Online unsupervised cross-view discrete hashing for large-scale retrieval

Abstract

Cross-view hashing has shown great potential for large-scale retrieval due to its superiority in terms of computation and storage. In real-world applications, data emerges in a streaming manner, e.g., new images and tags are uploaded to social media by users every day. Existing cross-view hashing methods have to retrain model on new multi-view data, which is time-consuming and not applicable in the real-world applications. To fill this gap, this paper proposes a new online cross-view hashing method, dubbed online unsupervised cross-view discrete hashing (OUCDH) that considers similarity preservation and quantization loss. OUCDH generates hash code as latent embedding shared by multiple views via matrix factorization. OUCDH can well preserve similarity among newly arriving data and old data with the help of anchor graph. An iterative efficient algorithm is developed for online optimization. OUCDH further updates hash code of old data to match that of newly arriving data in each iteration. Extensive experiments on three benchmarks demonstrate that the proposed OUCDH yields superior performance than existing state-of-the-art online cross-view hashing methods.
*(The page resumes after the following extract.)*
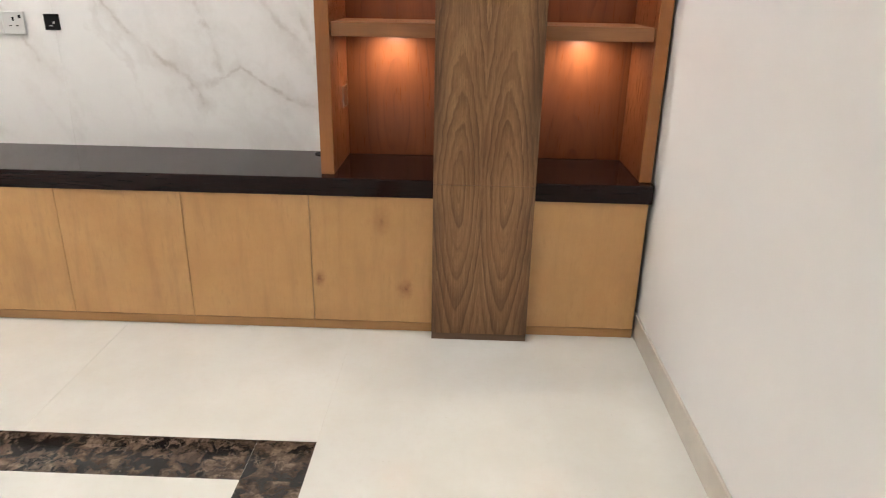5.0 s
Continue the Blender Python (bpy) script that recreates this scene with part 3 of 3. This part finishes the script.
# ---- floor: bed, tiles, dark marble border ----
floor = solid("floor", block(WALL_L - T, WALL_R + T, BACK - T, MARBLE + 0.1, -0.12, -0.0008), GROUT,
              "polished cream tile floor with an inlaid dark marble border", "floor", kind="structure")
BAND = 0.172
OX1, OY1 = -0.257, 1.756
OX0, OY0 = 2 * MID - OX1, -3.2
IX0, IX1, IY0, IY1 = OX0 + BAND, OX1 - BAND, OY0 + BAND, OY1 - BAND
PITCH, GAP, PHASE = 0.876, 0.0005, -0.259


def cuts_between(a, b, phase, pitch=PITCH):
    k = math.ceil((a - phase) / pitch)
    out = [a]
    while phase + k * pitch < b - 0.02:
        if phase + k * pitch > a + 0.02:
            out.append(phase + k * pitch)
        k += 1
    return out + [b]


tile_meshes = {}


def lay(name, x0, x1, y0, y1, material):
    gap = GAP if material is TILE else 0.00035
    w, d = round(x1 - x0, 4), round(y1 - y0, 4)
    key = (name, w, d)
    if key not in tile_meshes:
        tile_meshes[key] = mesh_of(name, block(gap, w - gap, gap, d - gap, -0.003, 0.0), material)
    ob = new(name, tile_meshes[key])
    ob.parent, ob.location = floor, (x0, y0, 0)


def field(x0, x1, y0, y1, px=PHASE, py=1.756):
    xs, ys = cuts_between(x0, x1, px), cuts_between(y0, y1, py)
    for a, b in zip(xs, xs[1:]):
        for c, d in zip(ys, ys[1:]):
            lay("floor_tile", a, b, c, d, TILE)


field(WALL_L, OX1, OY1, DOOR_Y + 0.1)
field(WALL_L, OX1, BACK, OY0)
field(WALL_L, OX0, OY0, OY1)
ys = cuts_between(BACK, DOOR_Y + 0.1, 0.95, 1.607)
for a, b in zip(ys, ys[1:]):
    lay("floor_tile", OX1, WALL_R, a, b, TILE)
field(IX0, IX1, IY0, IY1)
for y0, y1 in ((IY1, OY1), (OY0, IY0)):
    xs = cuts_between(IX0, IX1, -1.505, 1.20)
    for a, b in zip(xs, xs[1:]):
        lay("border_strip", a, b, y0, y1, EMPERADOR)
for x0, x1 in ((OX0, IX0), (IX1, OX1)):
    for c, d in ((OY0, IY0), (IY1, OY1)):
        lay("border_strip", x0, x1, c, d, EMPERADOR)
    ys = cuts_between(IY0, IY1, IY1, 1.20)
    for a, b in zip(ys, ys[1:]):
        lay("border_strip", x0, x1, a, b, EMPERADOR)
Appendix A: The proof of Theorem 3.1

Fix R_t and update B_t. The minimizing problem (20) is equivalent to:

$$ \max_{\mathrm{B}_{t}}\text{tr}(\mathrm{B}_{t}{\mathrm{V}_{t}}{~}^{\mathrm{T}}\mathrm{R}_{t}{~}^{\mathrm{T}}) $$

(25)

Due to \(\text {tr}(\mathrm {B}_{t}{\mathrm {V}_{t}}{~}^{\mathrm {T}}\mathrm {R}_{t}{~}^{\mathrm {T}})={\sum }_{i}{\sum }_{j}{\mathrm {B}_{ij}{\hat {\mathrm {V}}}_{ij}}\), where B_ij and \({\hat {\mathrm {V}}}_{ij}\) denote the elements of B_t and \(\hat {\mathrm {V}}=\mathrm {R}_{t}\mathrm {V}_{t}\), respectively. We can solve the maximum problem letting B_ij = 1 whenever \({\hat {\mathrm {V}}}_{ij}\geq 0\) and − 1 otherwise. That is to say, B_t = sgn(R_tV_t) in the beginning.

Fix B_t and update R_t.

For fixing B_t, the optimization problem is relevant to a classic Orthogonal Procrustes problem. We compute the SVD of the c × c matrix \(\mathrm {V}_{t}{\mathrm {B}_{t}}^{\mathrm {T}}\) as \({S{\Omega }{\hat {\text {S}}}^{\text {T}}}\) and let \(\mathrm {R}_{t}={\hat {\text {S}}\text {S}^{\text {T}}}\).